Può conseguentemente evidenziarsi il seguente principio di diritto: In tema di reati tributari, il delitto di indebita compensazione di cui al D.Lgs. 10 marzo 2000, n. 74, art. 10 quater, non presuppone la presentazione da parte del contribuente di una dichiarazione annuale a differenza di quello di dichiarazione infedele di cui del medesimo D.Lgs. n. 74 del 2000, art. 4, in cui il mendacio del contribuente si esprime proprio nella dichiarazione annuale relativa alle imposte sui redditi o all'Iva; il reato, infatti, si consuma al momento della presentazione dell'ultimo modello F24 relativo all'anno interessato e non in quello della successiva dichiarazione dei redditi, in quanto, con l'utilizzo del modello indicato, si perfeziona la condotta del contribuente, realizzandosi il mancato versamento per effetto dell'indebita compensazione di crediti in realtà non spettanti in base alla normativa fiscale.
5. Manifestamente infondati i motivi processuali relativi all'incompetenza e alla notifica del decreto di citazione in appello.
Per l'incompetenza territoriale la sentenza rileva come l'eccezione di incompetenza è stata proposta tardivamente ("il giudizio abbreviato è stato preceduto dall'udienza preliminare e dal verbale del 19.12.2018 si evince che il difensore dell'imputato non ha sollevato nessuna eccezione di incompetenza territoriale").
Infatti, "L'eccezione di incompetenza territoriale è proponibile in limine al giudizio abbreviato non preceduto dall'udienza preliminare, mentre, qualora il rito alternativo venga instaurato nella stessa udienza, l'incidente di competenza può essere sollevato, sempre "in limine" a tale giudizio, solo se già proposto e rigettato in sede di udienza preliminare" (Sez. 1, Sentenza n. 12293 del 08/10/2019 Ud., dep. 16/04/2020, Rv. 279323 - 01; vedi anche Sez. 4, Sentenza n. 45395 del 16/10/2013 Ud., dep. 11/11/2013, Rv. 257561).
Nel ricorso in cassazione non ci si confronta con questa motivazione, ma si reitera acriticamente il motivo dell'appello.
4.1. Manifestamente infondato anche il motivo relativo alla notifica della citazione in appello.

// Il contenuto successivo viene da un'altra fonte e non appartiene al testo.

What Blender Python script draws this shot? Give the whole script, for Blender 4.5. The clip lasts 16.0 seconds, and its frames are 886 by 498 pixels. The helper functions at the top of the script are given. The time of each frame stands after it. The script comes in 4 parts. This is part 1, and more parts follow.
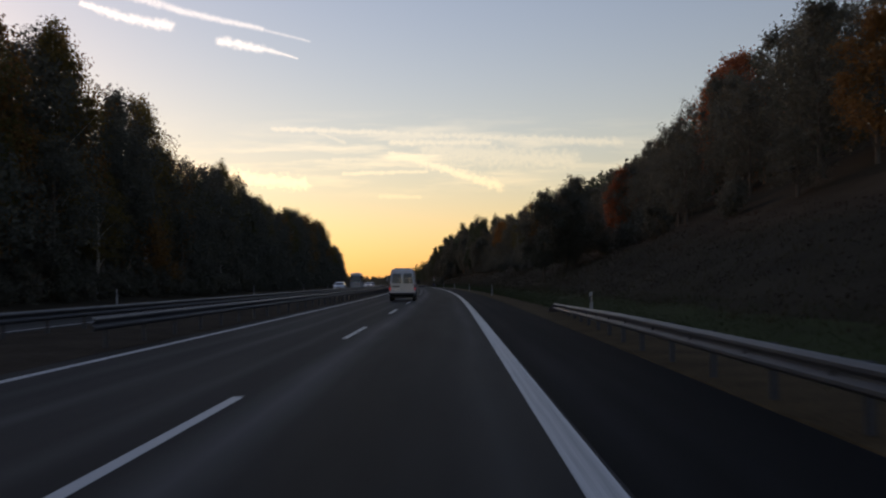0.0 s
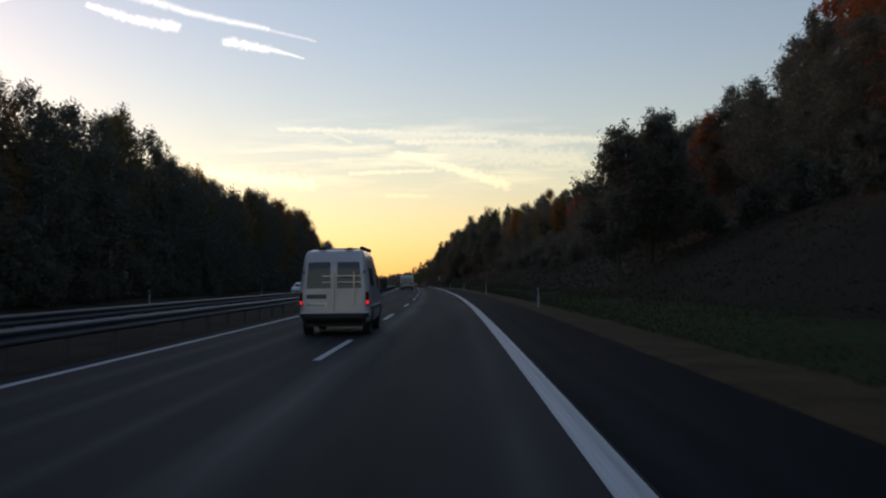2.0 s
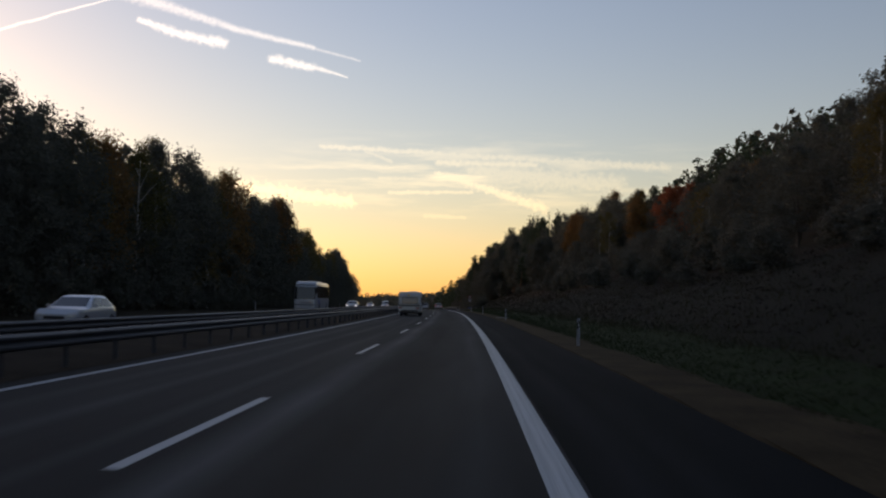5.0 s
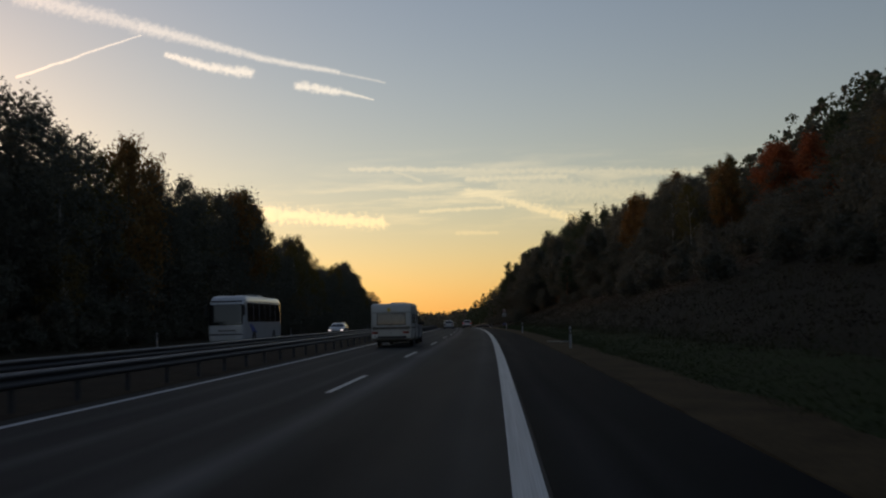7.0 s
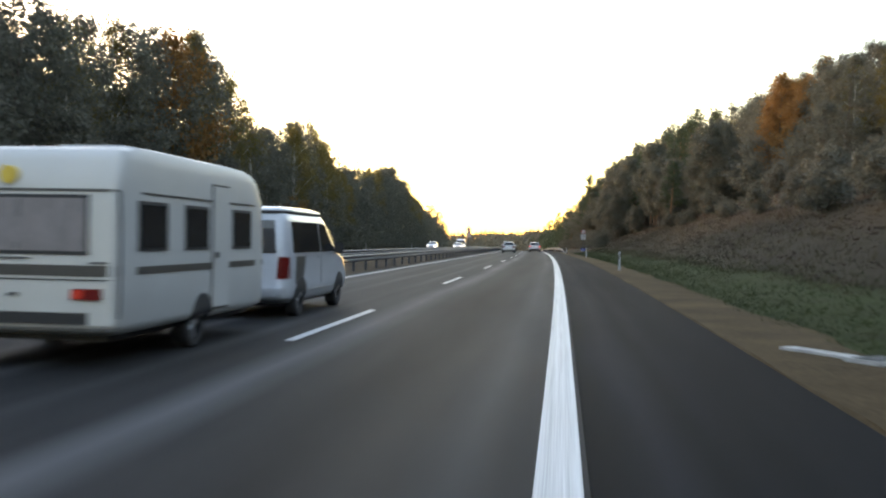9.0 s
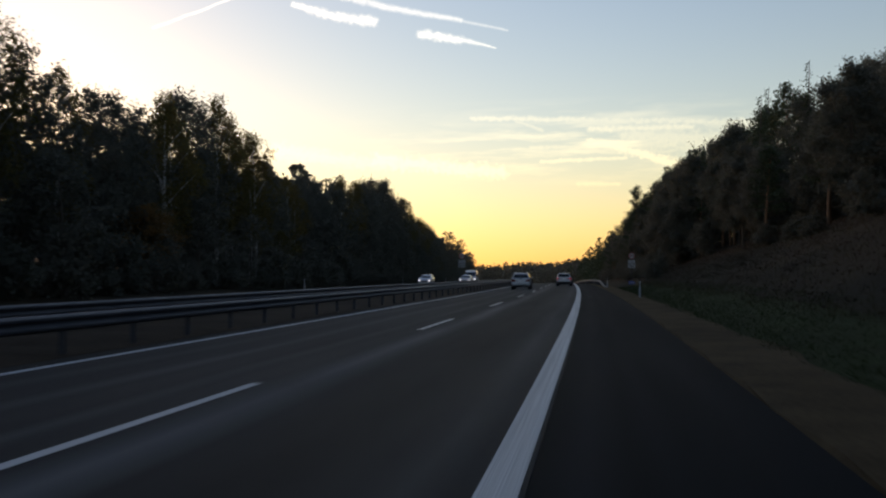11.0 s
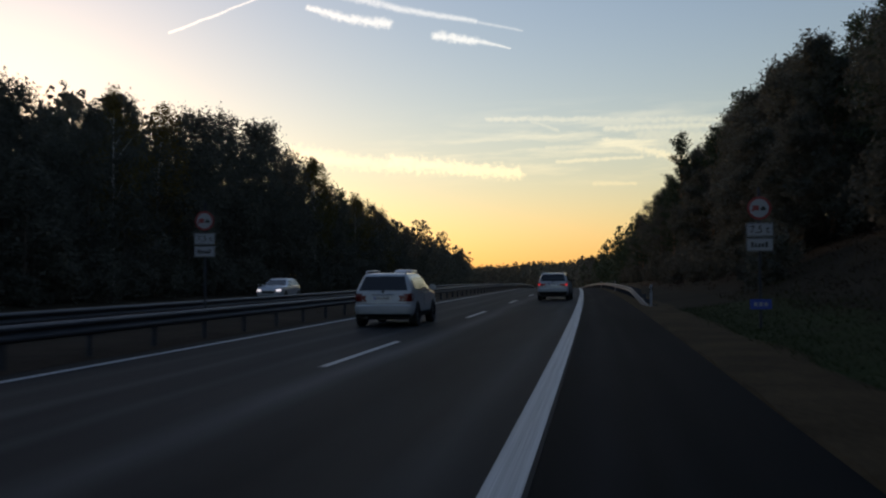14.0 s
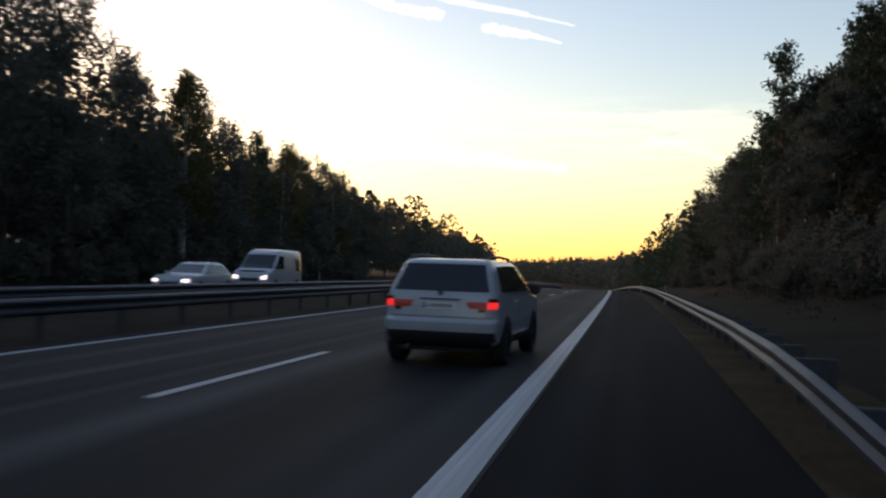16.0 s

In tema di giudizio di appello, la violazione del termine a comparire di venti giorni stabilita dall'art. 601 c.p.p., comma 3, integra una nullità di ordine generale relativa all'intervento dell'imputato che deve essere rilevata o dedotta entro i termini previsti dall'art. 180 c.p.p. e cioè prima della deliberazione della sentenza d'appello. (Sez. 4, Sentenza n. 5959 del 23/01/2020 Ud. - dep. 17/02/2020 - Rv. 278447 - 01).
Nessuna eccezione risulta formulata prima della deliberazione della sentenza.
Alla dichiarazione di inammissibilità consegue il pagamento in favore della Cassa delle Ammende della somma di Euro 3.000,00, e delle spese del procedimento, ex art. 616 c.p.p..
P.Q.M.
Dichiara inammissibile il ricorso e condanna il ricorrente al pagamento delle spese processuali e della somma di Euro tremila in favore della Cassa delle Ammende.